◆ Goal
Only the lines from the one containing "for curve in" down to the one containing "scene.view_settings.use_white_balance |= len(values)", inclusive, are to be quoted exactly.

◆ Recorded information
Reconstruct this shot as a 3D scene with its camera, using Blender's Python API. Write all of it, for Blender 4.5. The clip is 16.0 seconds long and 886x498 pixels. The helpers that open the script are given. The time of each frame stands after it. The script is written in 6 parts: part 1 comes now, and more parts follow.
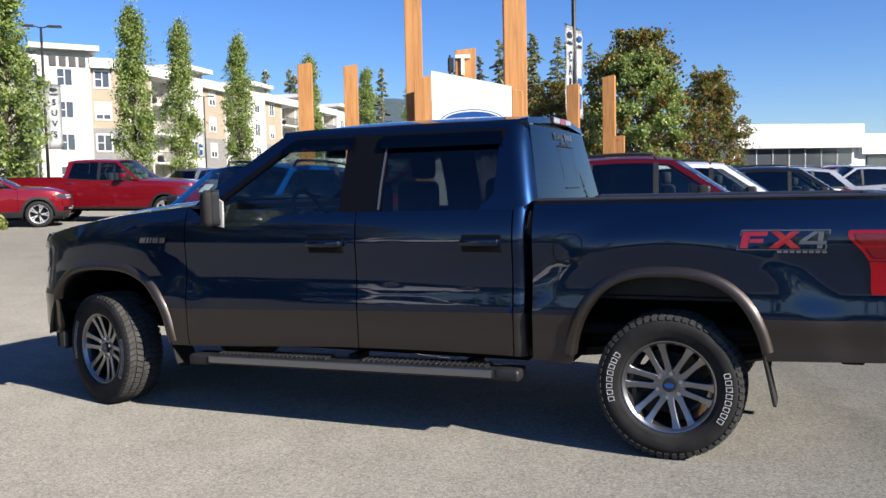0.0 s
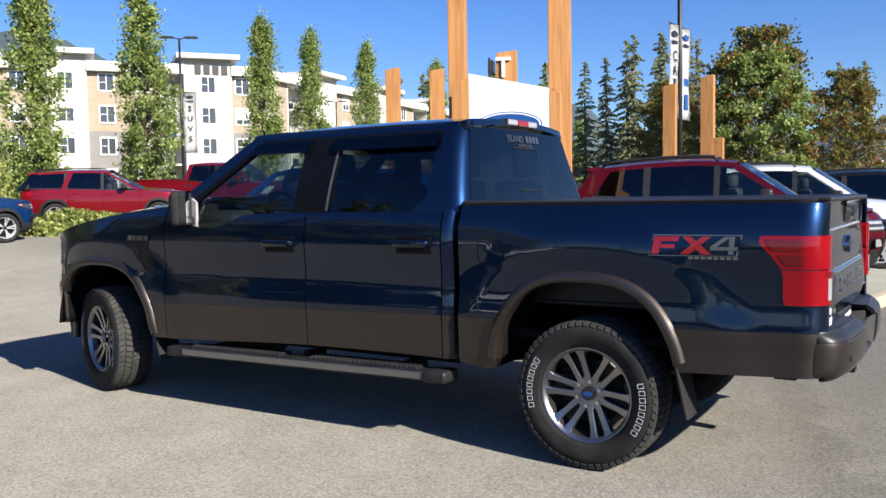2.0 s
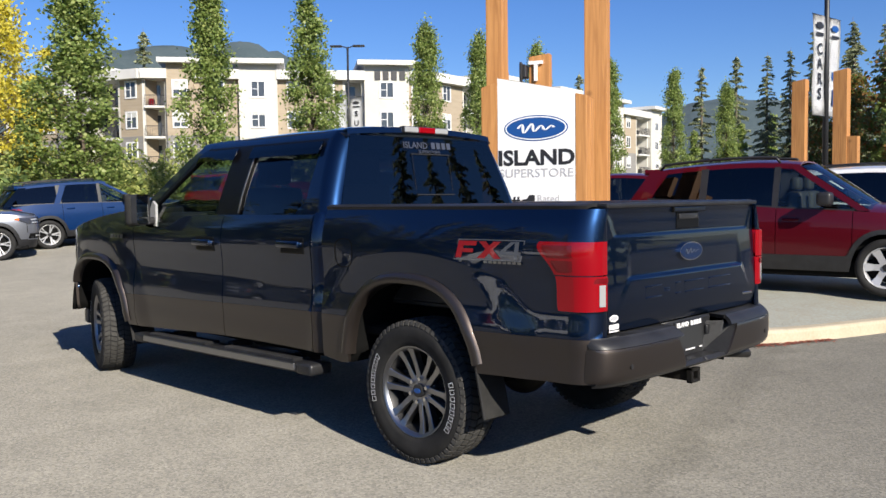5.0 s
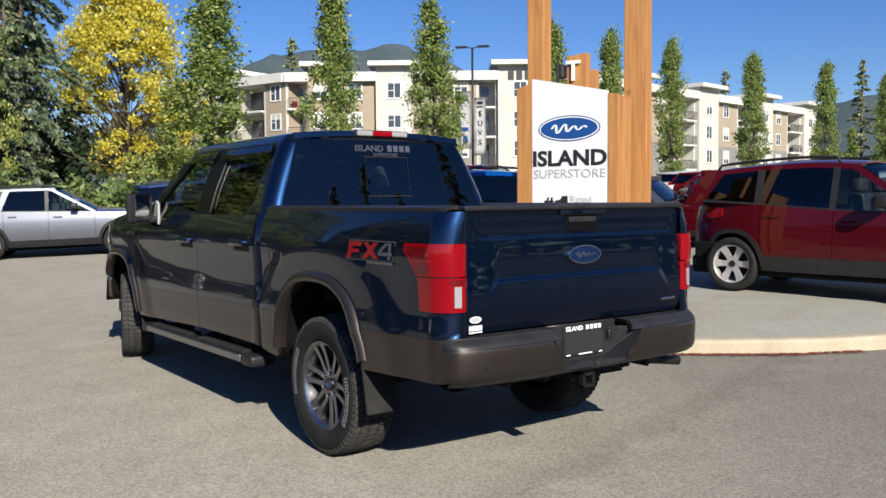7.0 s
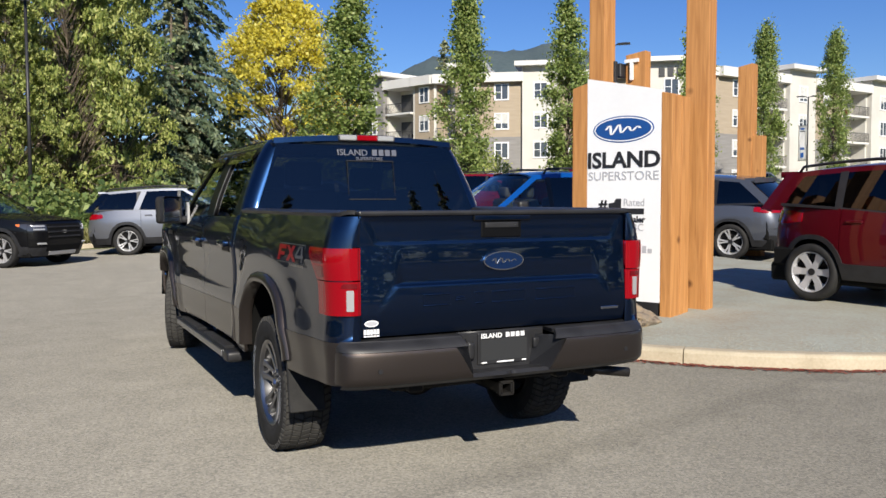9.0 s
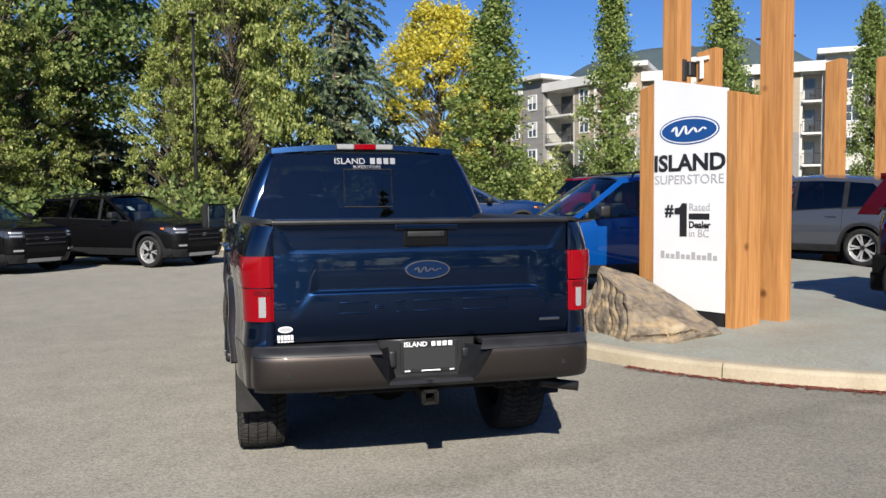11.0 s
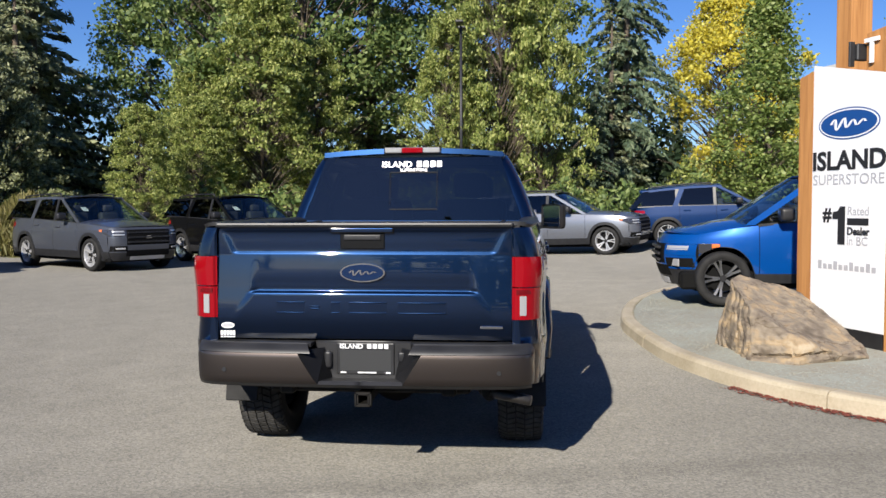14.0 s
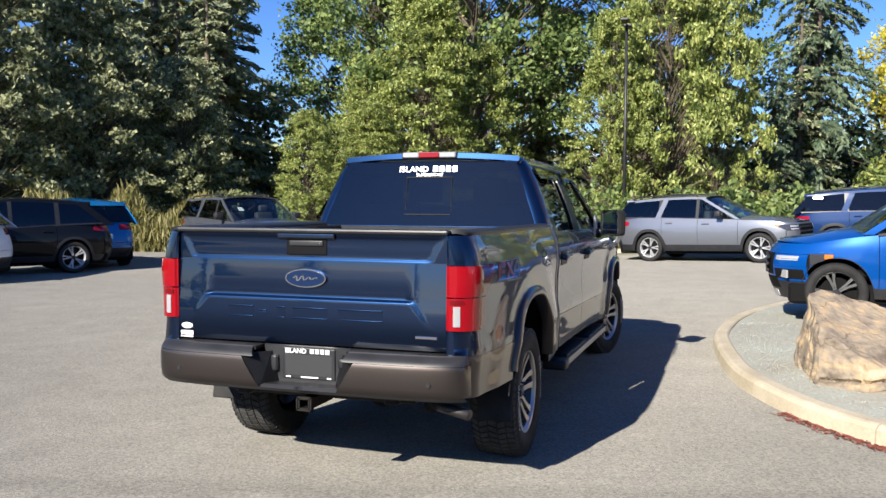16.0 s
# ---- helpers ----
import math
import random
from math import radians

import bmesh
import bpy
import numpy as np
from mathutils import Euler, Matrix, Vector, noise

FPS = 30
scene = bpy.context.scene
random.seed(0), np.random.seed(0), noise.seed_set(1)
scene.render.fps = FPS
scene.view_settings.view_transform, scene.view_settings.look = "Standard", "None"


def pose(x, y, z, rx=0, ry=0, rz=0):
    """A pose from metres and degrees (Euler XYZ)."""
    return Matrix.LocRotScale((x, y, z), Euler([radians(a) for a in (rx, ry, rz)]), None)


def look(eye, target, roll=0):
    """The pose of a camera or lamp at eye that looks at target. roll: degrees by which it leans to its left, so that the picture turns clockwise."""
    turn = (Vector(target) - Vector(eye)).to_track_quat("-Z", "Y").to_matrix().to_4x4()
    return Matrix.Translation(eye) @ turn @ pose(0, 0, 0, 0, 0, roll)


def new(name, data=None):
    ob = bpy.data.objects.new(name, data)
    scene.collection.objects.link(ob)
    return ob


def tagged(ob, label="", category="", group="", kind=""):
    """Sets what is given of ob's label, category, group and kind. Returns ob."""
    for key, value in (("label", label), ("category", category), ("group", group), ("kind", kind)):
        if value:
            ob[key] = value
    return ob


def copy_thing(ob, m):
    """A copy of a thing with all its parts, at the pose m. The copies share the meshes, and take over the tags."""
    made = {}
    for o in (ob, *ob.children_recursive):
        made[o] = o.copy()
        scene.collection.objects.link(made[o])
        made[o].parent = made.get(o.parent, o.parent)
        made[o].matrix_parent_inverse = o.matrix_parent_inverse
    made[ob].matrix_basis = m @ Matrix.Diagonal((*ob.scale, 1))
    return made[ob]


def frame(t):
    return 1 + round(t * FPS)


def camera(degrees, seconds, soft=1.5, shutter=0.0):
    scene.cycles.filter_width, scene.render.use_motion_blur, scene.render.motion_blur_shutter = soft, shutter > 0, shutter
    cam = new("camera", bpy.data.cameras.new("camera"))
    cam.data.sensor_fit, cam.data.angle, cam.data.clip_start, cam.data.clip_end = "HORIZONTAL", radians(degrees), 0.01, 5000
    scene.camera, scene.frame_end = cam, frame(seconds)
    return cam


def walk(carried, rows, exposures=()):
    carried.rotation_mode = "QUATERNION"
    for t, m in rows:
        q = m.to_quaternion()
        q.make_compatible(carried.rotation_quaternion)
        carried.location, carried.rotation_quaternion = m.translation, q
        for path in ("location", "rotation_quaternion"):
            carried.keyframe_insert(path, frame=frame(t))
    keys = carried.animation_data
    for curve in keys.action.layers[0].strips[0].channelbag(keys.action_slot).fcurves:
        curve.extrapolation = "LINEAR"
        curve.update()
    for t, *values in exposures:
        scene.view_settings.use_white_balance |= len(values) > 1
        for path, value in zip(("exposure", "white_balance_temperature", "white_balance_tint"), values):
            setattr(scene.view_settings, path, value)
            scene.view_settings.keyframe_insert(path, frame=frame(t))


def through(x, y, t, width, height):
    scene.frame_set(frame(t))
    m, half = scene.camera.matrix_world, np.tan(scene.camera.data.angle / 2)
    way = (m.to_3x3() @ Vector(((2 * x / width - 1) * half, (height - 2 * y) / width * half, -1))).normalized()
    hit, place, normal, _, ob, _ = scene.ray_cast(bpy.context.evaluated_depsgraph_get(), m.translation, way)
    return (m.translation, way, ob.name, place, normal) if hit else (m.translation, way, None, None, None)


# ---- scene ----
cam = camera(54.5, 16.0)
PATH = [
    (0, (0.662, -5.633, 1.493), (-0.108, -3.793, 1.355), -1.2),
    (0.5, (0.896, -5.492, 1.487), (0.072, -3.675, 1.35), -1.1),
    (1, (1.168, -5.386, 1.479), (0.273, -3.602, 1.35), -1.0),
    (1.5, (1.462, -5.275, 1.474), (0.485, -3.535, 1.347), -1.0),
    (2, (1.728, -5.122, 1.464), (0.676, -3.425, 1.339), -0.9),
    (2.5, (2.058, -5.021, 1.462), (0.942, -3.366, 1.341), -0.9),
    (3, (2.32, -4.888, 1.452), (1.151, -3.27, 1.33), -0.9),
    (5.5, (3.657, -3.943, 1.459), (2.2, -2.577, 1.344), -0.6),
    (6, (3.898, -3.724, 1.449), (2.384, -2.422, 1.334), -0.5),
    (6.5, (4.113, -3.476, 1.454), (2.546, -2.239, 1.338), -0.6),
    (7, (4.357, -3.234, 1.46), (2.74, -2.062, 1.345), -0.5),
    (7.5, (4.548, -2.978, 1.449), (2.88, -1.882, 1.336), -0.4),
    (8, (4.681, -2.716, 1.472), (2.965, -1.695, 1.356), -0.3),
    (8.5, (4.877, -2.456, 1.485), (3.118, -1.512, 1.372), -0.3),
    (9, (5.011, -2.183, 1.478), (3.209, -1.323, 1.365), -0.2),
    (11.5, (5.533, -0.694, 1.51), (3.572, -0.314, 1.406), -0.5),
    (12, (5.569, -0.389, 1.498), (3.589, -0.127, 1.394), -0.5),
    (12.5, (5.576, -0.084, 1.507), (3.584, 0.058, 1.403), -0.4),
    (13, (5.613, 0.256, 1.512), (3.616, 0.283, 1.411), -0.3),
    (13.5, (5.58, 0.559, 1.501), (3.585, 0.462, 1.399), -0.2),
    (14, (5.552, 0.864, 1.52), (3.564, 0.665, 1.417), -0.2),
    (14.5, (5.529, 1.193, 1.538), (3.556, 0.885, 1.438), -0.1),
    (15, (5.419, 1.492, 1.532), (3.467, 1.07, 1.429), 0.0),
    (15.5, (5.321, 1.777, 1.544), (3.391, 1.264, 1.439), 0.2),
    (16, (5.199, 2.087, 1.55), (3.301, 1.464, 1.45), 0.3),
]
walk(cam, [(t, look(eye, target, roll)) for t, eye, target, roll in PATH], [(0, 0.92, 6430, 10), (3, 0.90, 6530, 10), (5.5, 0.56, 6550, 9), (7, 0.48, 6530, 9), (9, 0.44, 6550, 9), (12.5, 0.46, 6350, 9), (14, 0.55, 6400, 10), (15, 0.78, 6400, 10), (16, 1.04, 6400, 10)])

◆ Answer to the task
    for curve in keys.action.layers[0].strips[0].channelbag(keys.action_slot).fcurves:
        curve.extrapolation = "LINEAR"
        curve.update()
    for t, *values in exposures:
        scene.view_settings.use_white_balance |= len(values) > 1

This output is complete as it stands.